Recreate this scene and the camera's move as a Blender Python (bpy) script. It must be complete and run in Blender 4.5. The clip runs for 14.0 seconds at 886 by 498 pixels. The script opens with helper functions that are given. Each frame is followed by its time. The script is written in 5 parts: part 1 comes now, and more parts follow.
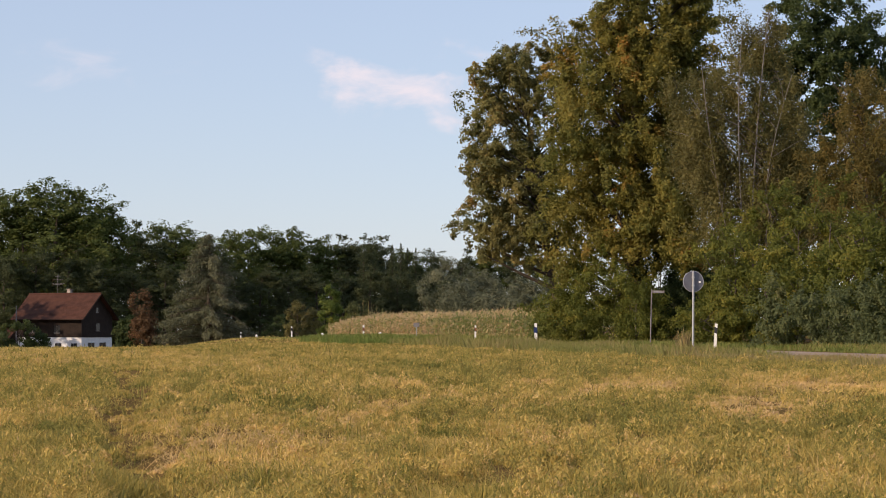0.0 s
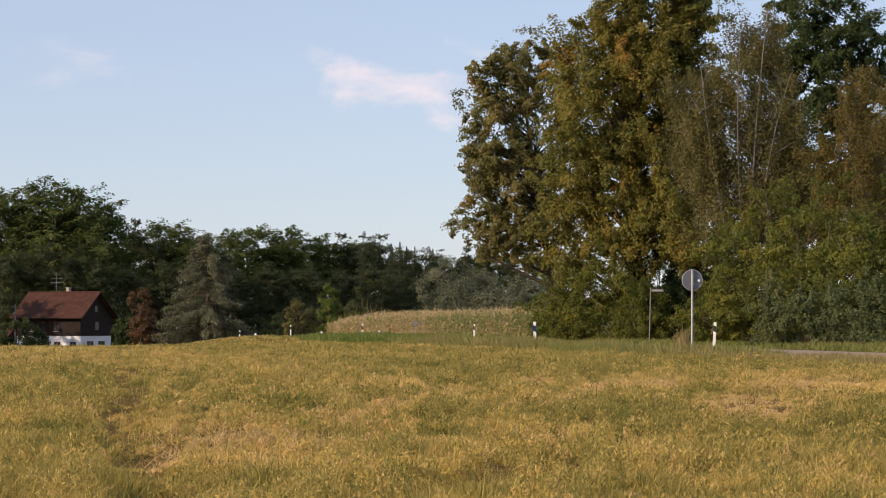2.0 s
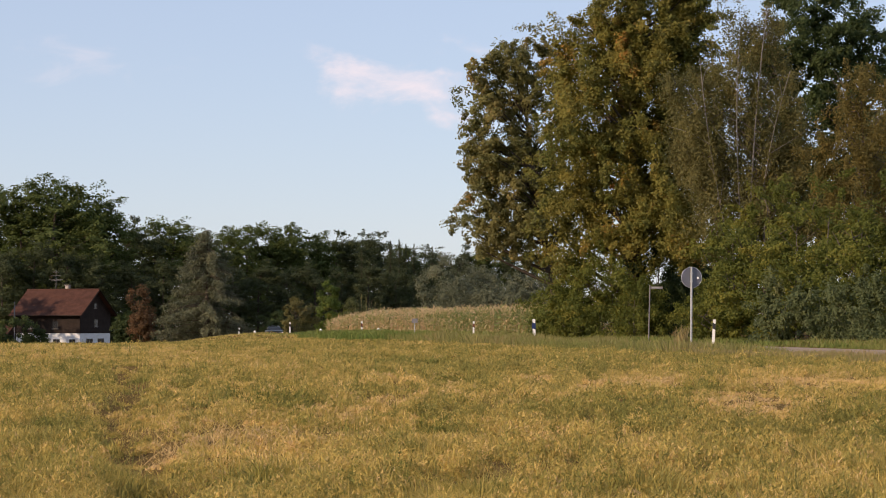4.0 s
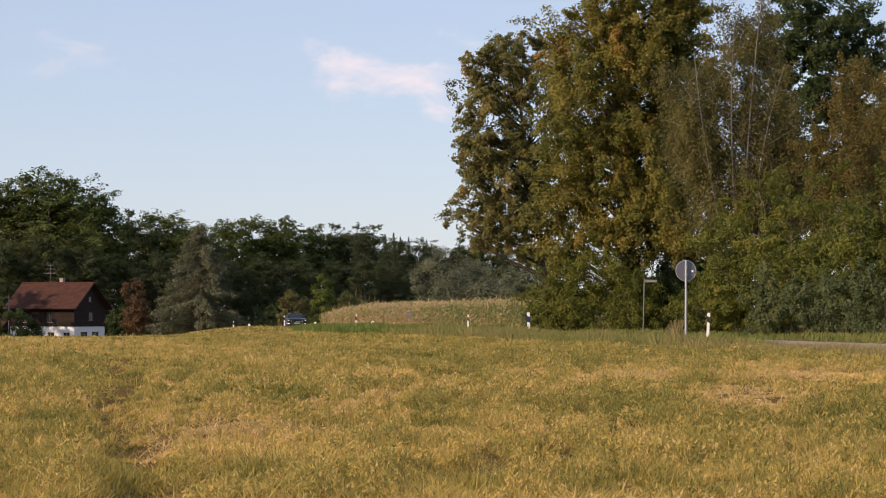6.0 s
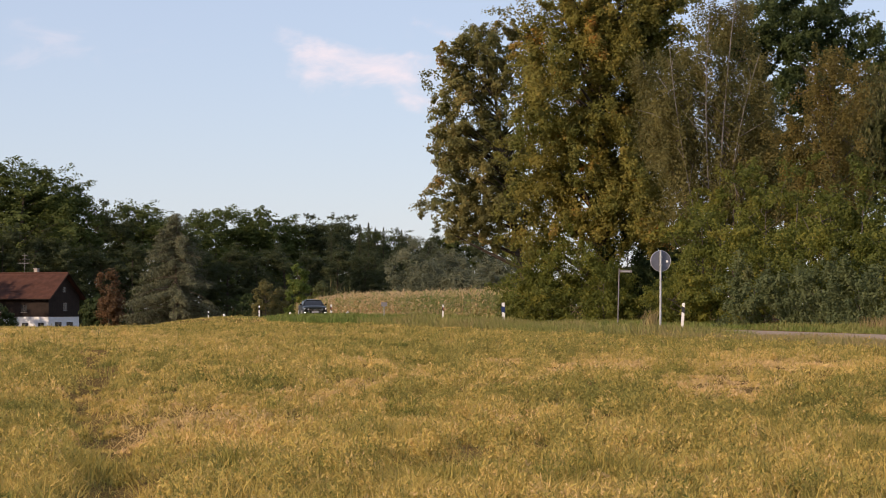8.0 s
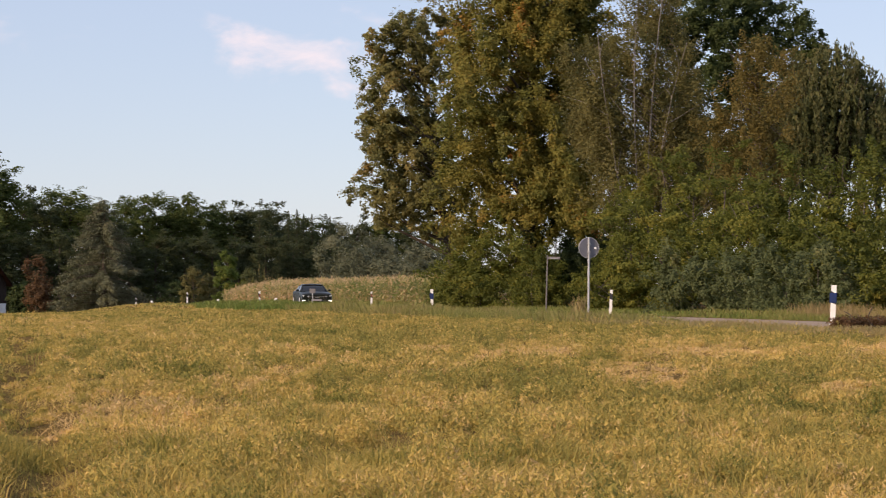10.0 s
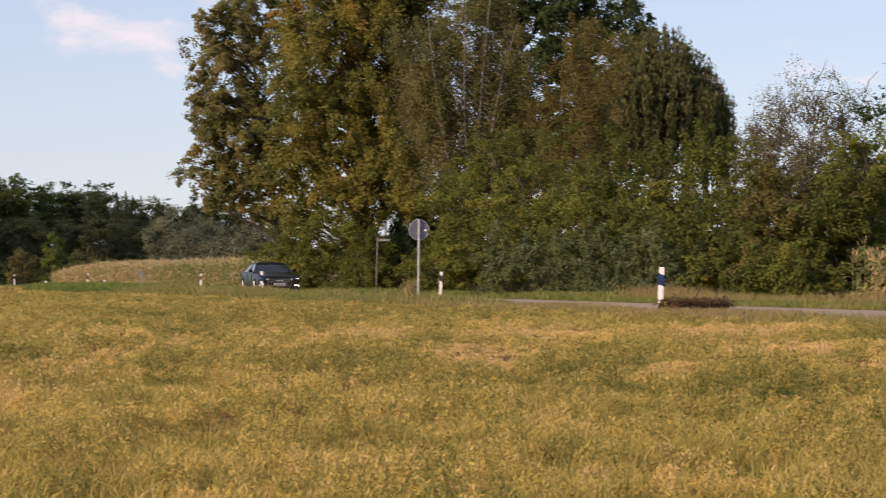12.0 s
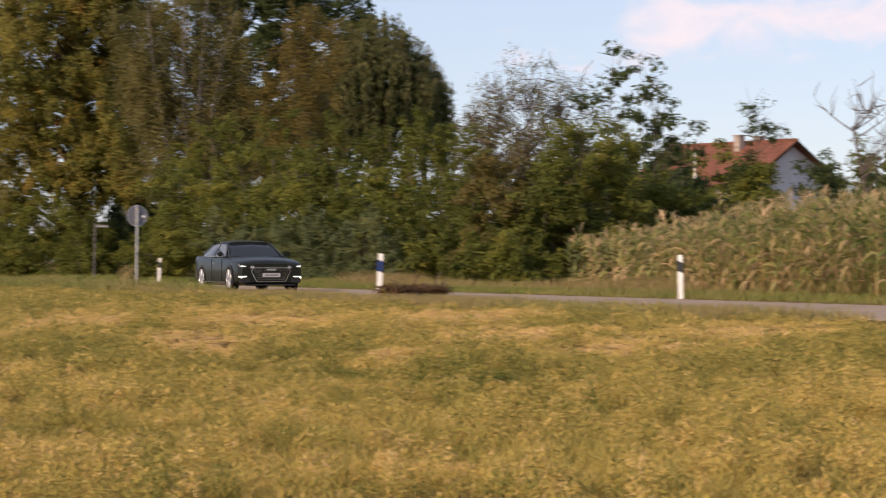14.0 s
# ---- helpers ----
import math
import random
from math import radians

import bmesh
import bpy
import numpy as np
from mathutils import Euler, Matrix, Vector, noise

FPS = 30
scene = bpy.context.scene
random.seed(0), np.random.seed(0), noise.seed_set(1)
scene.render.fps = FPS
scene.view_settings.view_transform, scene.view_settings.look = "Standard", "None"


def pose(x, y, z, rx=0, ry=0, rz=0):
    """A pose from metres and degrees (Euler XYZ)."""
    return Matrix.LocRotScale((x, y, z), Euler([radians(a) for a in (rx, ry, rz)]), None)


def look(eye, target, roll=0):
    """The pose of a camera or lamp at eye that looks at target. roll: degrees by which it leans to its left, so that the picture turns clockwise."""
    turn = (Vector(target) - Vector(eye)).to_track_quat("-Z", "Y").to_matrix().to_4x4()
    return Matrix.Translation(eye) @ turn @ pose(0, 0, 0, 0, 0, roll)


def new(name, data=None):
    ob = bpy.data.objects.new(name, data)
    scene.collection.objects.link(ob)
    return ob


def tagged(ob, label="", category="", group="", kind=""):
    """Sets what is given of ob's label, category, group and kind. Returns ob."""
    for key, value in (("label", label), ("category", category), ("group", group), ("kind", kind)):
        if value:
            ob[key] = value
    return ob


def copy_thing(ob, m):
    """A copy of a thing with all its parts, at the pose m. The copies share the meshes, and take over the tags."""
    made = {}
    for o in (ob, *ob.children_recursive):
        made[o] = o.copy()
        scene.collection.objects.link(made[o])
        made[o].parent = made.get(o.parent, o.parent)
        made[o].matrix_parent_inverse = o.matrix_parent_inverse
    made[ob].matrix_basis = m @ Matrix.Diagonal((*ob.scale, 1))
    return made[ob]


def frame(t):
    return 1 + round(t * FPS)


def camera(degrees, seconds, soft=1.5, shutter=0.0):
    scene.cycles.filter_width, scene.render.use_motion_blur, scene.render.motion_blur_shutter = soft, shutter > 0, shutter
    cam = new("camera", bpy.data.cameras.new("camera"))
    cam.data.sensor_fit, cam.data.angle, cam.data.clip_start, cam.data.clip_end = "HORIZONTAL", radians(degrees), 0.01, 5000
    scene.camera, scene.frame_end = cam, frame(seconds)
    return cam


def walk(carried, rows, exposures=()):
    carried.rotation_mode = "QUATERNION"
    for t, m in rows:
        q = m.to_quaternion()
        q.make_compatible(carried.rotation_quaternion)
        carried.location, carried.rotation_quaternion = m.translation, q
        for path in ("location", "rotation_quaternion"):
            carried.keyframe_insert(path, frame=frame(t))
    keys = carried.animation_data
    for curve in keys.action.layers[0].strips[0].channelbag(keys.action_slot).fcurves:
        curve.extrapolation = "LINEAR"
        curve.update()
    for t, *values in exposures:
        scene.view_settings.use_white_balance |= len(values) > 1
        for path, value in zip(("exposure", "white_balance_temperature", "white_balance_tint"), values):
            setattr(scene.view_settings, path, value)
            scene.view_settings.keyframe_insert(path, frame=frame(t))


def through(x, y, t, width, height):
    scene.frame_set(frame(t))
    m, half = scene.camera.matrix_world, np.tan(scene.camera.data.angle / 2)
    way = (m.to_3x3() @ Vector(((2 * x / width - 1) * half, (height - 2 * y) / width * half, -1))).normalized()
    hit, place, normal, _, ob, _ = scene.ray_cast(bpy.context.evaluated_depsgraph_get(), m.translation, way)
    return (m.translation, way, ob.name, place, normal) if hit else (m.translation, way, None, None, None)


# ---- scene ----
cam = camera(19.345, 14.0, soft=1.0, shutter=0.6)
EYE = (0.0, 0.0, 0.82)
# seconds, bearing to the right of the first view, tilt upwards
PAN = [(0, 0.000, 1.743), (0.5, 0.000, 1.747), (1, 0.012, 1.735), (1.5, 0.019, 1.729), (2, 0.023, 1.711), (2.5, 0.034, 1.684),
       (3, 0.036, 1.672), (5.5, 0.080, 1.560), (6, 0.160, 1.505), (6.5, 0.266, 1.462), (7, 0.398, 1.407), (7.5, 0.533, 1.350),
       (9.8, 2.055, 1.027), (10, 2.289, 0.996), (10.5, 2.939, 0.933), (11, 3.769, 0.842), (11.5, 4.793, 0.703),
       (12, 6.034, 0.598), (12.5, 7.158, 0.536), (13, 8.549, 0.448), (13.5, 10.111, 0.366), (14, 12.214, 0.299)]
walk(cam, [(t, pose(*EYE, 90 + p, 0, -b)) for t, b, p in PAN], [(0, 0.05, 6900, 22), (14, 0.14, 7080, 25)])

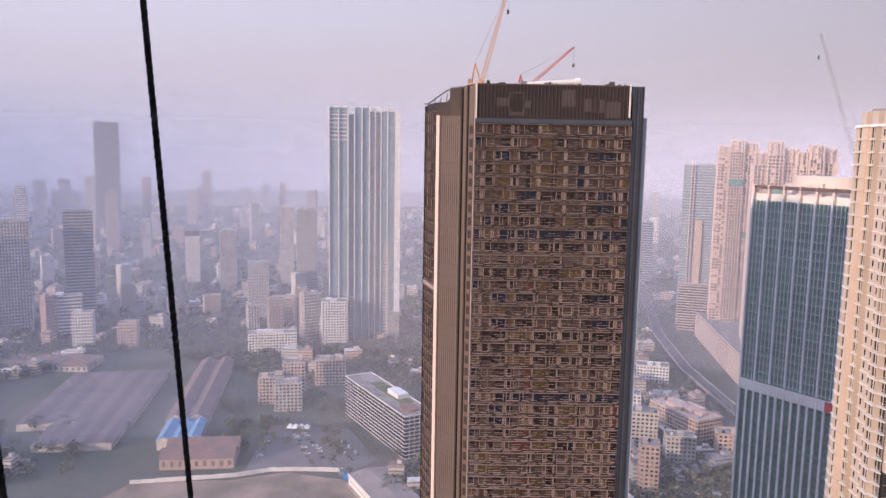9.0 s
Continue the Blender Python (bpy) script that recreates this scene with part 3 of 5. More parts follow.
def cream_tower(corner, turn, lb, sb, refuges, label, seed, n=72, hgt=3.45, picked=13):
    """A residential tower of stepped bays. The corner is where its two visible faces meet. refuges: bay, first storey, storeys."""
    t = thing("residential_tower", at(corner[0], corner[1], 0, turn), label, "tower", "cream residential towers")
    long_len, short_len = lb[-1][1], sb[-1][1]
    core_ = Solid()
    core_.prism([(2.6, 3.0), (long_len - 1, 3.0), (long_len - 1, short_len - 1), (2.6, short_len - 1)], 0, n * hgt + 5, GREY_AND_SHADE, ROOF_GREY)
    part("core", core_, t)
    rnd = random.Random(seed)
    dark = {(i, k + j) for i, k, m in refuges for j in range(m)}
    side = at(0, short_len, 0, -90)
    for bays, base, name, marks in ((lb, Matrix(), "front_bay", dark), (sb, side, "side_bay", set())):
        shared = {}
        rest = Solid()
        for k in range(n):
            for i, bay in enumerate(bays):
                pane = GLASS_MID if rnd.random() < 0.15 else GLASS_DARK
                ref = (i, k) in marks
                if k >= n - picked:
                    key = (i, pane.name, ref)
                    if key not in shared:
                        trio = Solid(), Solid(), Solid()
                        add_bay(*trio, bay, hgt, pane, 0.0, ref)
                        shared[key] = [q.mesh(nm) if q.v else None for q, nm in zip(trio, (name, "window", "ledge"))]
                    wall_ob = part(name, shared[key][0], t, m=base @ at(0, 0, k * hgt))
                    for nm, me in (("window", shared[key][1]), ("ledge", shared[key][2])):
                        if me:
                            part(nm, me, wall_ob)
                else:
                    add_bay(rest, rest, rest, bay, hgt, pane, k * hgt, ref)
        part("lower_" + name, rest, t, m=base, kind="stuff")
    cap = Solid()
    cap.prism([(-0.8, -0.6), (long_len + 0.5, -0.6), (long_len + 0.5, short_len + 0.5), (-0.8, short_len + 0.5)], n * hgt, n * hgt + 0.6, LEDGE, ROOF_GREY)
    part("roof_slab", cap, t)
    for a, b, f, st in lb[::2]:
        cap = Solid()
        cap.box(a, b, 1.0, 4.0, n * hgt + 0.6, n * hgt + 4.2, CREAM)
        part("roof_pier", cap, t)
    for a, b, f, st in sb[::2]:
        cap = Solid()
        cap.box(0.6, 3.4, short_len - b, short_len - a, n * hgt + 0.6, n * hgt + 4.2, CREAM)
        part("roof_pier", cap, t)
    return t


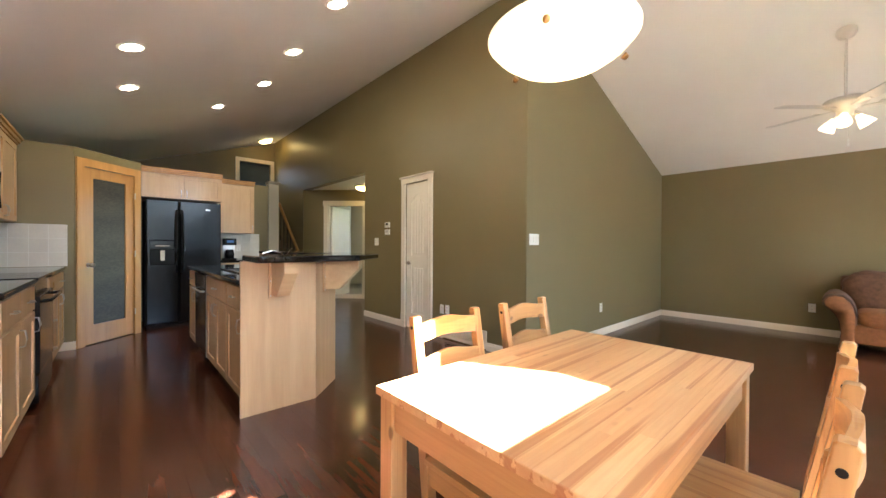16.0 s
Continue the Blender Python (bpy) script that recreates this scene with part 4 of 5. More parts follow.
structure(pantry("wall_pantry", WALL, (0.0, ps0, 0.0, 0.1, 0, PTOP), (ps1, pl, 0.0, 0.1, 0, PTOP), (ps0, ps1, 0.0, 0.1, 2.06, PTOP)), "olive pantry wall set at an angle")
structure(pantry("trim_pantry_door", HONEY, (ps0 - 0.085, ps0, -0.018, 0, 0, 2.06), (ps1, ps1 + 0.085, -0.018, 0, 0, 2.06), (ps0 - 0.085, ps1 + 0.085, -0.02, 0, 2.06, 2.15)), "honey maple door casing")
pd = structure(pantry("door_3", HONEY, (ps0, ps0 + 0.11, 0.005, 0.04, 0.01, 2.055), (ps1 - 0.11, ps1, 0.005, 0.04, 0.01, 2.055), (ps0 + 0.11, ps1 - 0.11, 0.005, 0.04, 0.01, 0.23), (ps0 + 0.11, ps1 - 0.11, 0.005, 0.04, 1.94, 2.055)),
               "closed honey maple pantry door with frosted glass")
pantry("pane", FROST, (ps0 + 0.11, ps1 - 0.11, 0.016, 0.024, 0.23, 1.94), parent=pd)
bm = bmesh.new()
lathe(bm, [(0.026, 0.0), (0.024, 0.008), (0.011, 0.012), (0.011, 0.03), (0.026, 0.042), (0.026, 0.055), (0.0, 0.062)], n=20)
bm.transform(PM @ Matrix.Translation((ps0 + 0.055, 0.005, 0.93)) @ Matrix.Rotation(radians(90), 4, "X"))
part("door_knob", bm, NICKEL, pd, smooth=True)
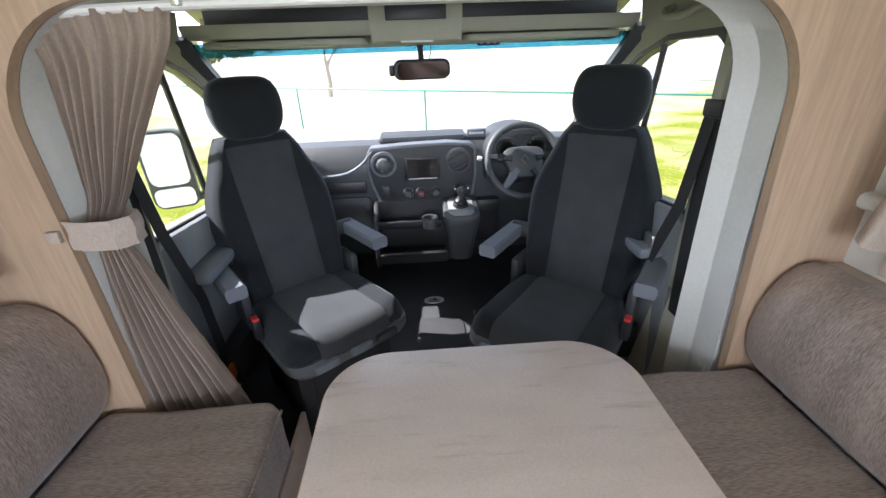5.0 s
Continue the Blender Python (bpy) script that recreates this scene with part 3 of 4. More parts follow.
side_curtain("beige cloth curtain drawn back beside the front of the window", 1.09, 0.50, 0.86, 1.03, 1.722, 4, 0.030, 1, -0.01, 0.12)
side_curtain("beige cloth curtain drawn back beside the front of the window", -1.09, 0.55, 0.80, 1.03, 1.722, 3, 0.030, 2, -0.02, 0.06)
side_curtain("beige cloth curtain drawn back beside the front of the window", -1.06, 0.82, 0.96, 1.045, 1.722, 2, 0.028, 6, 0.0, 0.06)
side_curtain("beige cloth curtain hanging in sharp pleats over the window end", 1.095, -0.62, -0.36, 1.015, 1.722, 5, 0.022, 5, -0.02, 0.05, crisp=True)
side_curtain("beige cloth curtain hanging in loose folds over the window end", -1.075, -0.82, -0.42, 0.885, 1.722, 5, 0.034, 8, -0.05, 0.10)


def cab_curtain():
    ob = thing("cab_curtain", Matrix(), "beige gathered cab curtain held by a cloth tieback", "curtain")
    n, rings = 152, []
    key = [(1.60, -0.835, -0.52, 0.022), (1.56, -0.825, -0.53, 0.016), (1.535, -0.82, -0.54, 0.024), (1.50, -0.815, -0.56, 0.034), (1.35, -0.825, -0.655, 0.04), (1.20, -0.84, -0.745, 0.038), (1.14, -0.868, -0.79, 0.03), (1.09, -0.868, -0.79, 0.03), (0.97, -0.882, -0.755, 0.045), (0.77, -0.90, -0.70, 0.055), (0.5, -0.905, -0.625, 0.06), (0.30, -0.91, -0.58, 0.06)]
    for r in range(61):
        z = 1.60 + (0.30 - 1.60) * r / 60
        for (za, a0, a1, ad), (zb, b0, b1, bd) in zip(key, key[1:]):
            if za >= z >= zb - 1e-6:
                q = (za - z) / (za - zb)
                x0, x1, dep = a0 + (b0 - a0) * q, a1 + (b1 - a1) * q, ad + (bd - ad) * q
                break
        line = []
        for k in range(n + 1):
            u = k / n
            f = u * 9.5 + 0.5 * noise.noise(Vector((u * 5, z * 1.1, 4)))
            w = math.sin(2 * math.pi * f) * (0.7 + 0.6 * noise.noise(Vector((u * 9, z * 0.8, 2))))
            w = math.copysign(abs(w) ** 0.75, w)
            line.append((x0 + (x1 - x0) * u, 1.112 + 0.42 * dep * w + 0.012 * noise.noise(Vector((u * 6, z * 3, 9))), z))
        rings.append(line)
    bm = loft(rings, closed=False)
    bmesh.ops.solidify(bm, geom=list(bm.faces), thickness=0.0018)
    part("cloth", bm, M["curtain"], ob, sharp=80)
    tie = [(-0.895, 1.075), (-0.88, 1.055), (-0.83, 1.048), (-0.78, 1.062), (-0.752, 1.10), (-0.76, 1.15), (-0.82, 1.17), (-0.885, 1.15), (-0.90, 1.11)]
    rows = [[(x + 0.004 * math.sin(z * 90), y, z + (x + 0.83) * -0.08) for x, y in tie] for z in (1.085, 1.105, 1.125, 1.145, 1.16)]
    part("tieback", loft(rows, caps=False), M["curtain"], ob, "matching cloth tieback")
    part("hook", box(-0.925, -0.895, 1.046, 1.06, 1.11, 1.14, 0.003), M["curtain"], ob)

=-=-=

→ DIRECTION:
Emit the lines of the material exactly, from its first line to the line containing "scene = bpy.context.scene", inclusive; leave every picture out.

→ FULL ANSWER:
Recreate this scene and the camera's move as a Blender Python (bpy) script. It must be complete and run in Blender 4.5. The clip runs for 14.0 seconds at 886 by 498 pixels. The script opens with helper functions that are given. Each frame is followed by its time. The script is written in 5 parts: part 1 comes now, and more parts follow.
0.0 s
2.0 s
4.0 s
6.0 s
8.0 s
10.0 s
12.0 s
14.0 s
# ---- helpers ----
import math
import random
from math import radians

import bmesh
import bpy
import numpy as np
from mathutils import Euler, Matrix, Vector, noise

FPS = 30
scene = bpy.context.scene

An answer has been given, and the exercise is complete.